Parallel processing with agua and h2o • agua

When using h2o with R there are, generally speaking, different ways to parallelize the computations:

The h2o server has the ability to internally parallelize individual model computations. For example, when fitting trees, the search for the best split can be done using multiple threads.
R has external parallelization tools (such as the foreach and future packages) that can start new R processes to simultaneously do work. This would run many models in parallel.

With h2o and tidymodels, you can use either approach or both. We’ll discuss the different options

Within-model parallelization with h2o

If you are using h2o directly, h2o.init() has an option called nthreads:

(Optional) Number of threads in the thread pool. This relates very closely to the number of CPUs used. -1 means use all CPUs on the host (Default). A positive integer specifies the number of CPUs directly.

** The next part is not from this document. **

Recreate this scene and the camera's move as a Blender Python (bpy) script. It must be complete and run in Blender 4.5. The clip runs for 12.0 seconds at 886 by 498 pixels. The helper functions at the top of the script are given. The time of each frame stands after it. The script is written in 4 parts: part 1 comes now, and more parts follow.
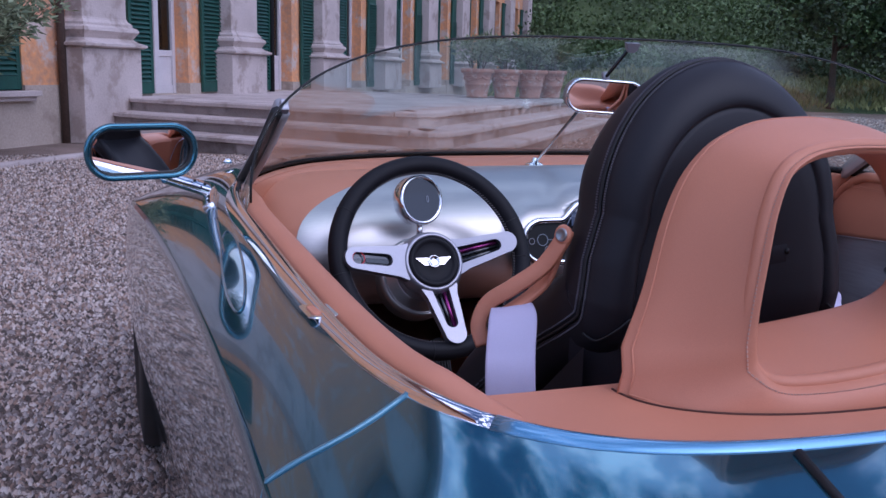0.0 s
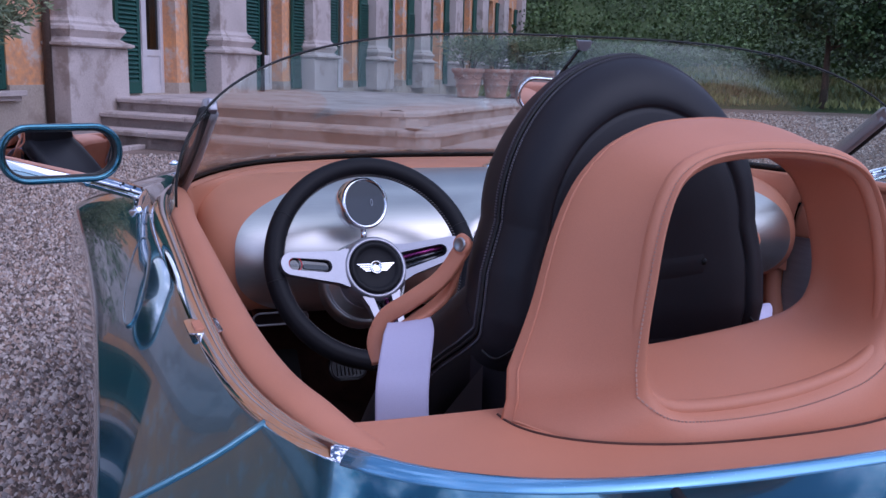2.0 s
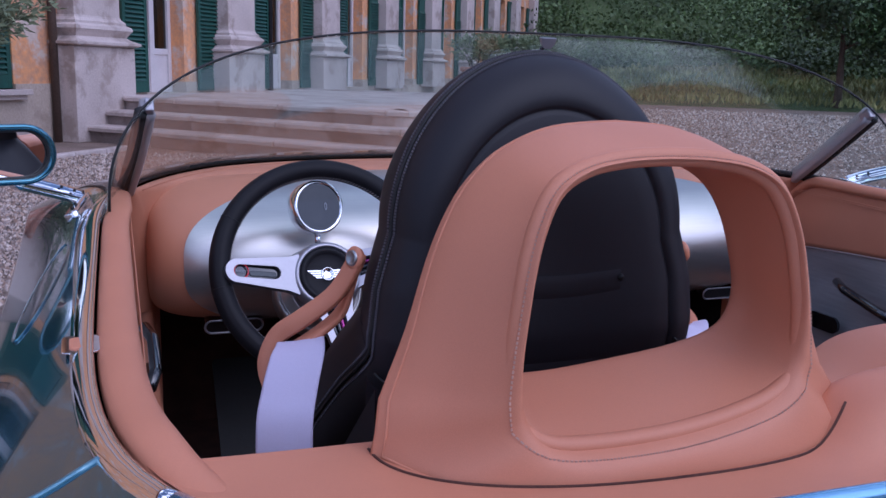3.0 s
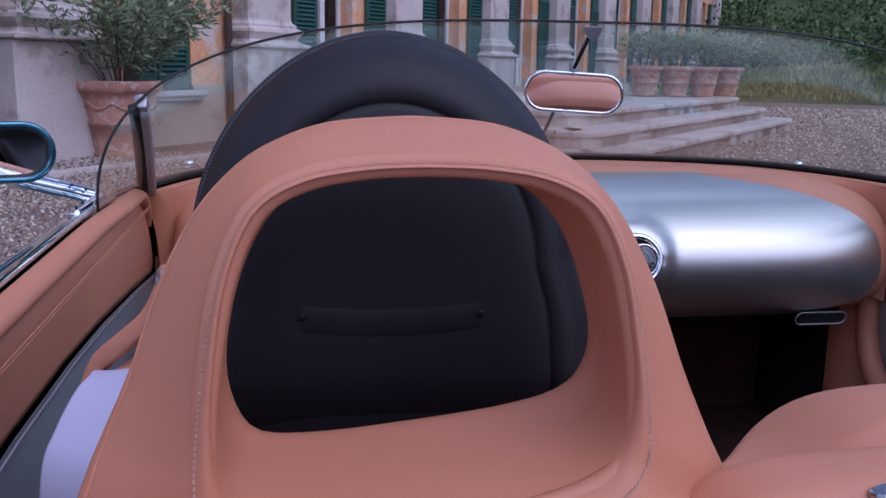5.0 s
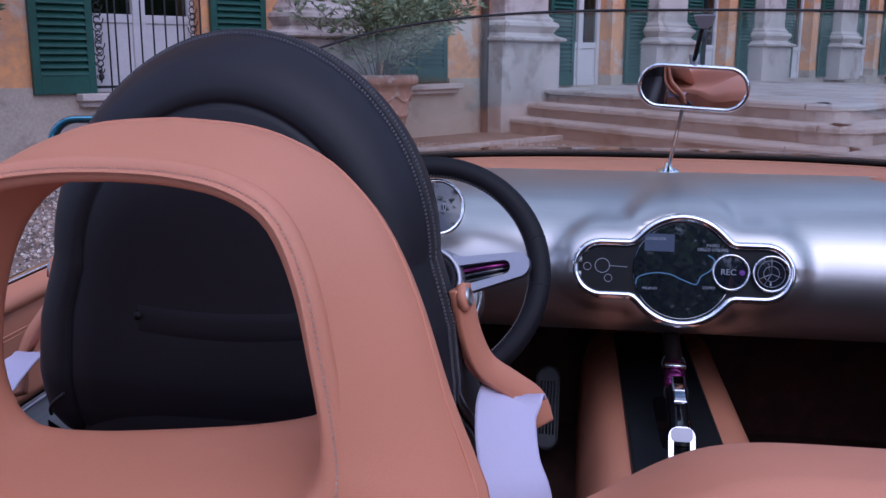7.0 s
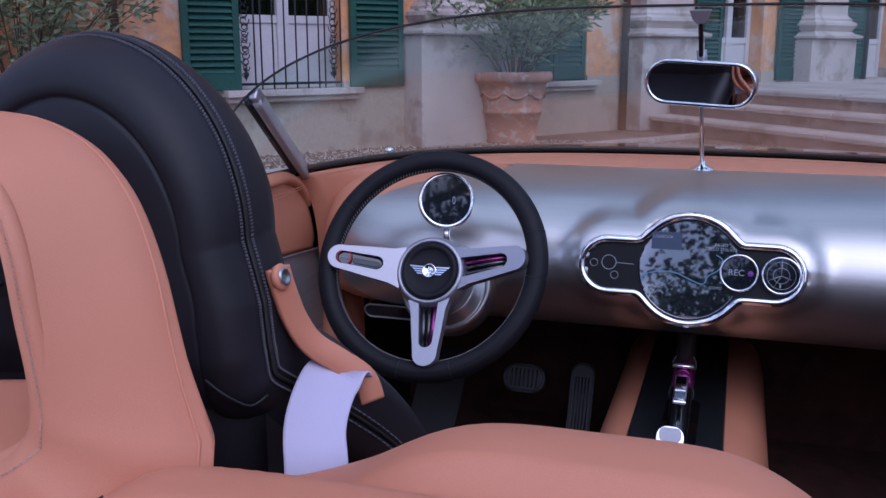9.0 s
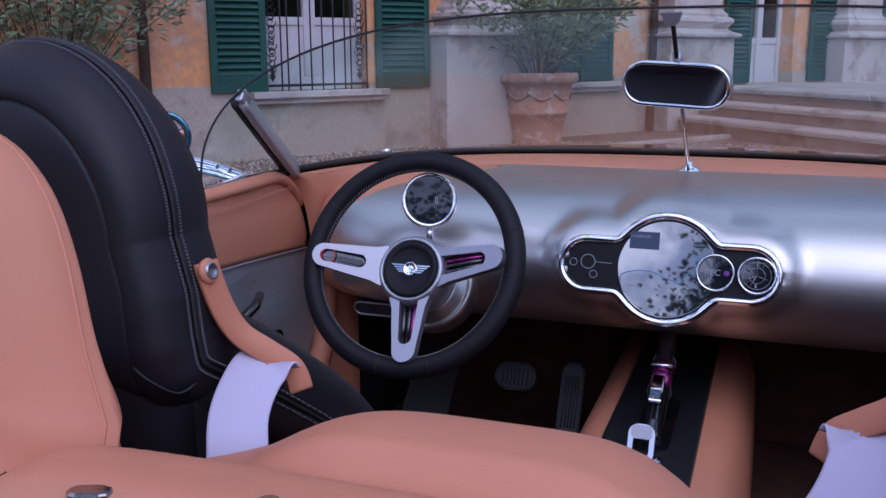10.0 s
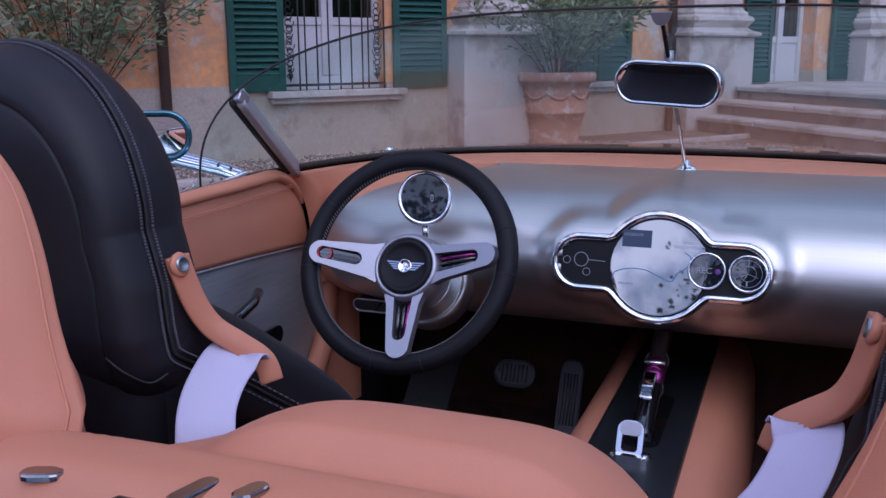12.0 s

This value is only used when R starts H2O.

You can use that to specify how many resources are used to train the model.

To control this on a model-by-model basis, there is a new tidymodels control argument called backend_options. If you were doing a grid search, you first define how many threads the h2o server should use:

library(tidymodels)
library(agua)
library(finetune)

h2o_thread_spec <- agua_backend_options(parallelism = 10)

then pass this to any of the existing control functions:

grid_ctrl <- control_grid(backend_options = h2o_thread_spec)

This can be used when using grid search, racing, or any of the iterative search methods in tidymodels.

Between-model parallelization

If a model is being resampled or tuned, there is evidence at users should parallelize the longest running “loop” of the process. That is usually not the internal model operations (which are what the h2o parallelizes). See the blog post While you wait for that to finish, can I interest you in parallel processing? for an example using xgboost.

To parallelize the model tuning or resampling operations, external tools like foreach will result in shorter computational times. We’ll focus on foreach, since that is what tidymodels currently uses. For beginners, there is a section in Tidy Models with R that describes how this works.

With foreach, users load an extension package such as doMC or doParallel. The former uses multicore technology and does not work on Windows. The latter uses PSOCK clusters and is available on all operating systems. Let’s look at each.

Multicore

To get started, you would install the doMC package and register the parallel backend.

available_cores <- parallel::detectCores()

library(doMC)
registerDoMC(cores = available_cores)

Using this, agua will send multiple model fits to the “worker processes” at the same time and seamlessly bring the results back to your R session.

When the worker processes are created they inherit much of what was going on in your R process. This includes which packages are loaded as well as the information on the h2o server. Basically, it takes care of the background minutiae.

doParallel

PSOCK clusters are usually higher maintenance for users and developers. To start, a cluster object is created and then registered as the parallel backend:

available_cores <- parallel::detectCores()

library(doParallel)
cl <- makePSOCKcluster(available_cores)
registerDoParallel(cl)

However, due to how these clusters work, their R processes start with a clean slate and don’t know anything about the h2o server or what packages should be loaded.

For this reason, we need to run some code on the worker processes to “prime the pump”:

check_workers_h2o <- function() {
  library(h2o)
  h2o.init()  #<- doesn't start a new server if you've already started one. 
  h2o.clusterIsUp()
}

unlist(parallel::clusterCall(cl, check_workers_h2o))

This should return a vector of TRUE values if everything is appropriately setup.

From there, you can run your tidymodels code as usual.

Using internal and external methods at once

If you have the computing power, you can employ the within- and between-approaches. Just set the nthreads option (or the agua backend) then register your parallel backend tool (e.g. doMC or doParallel).

The worker processes will send multiple chunks of work to the h2o server at the same time and the h2o server will train the models in parallel too.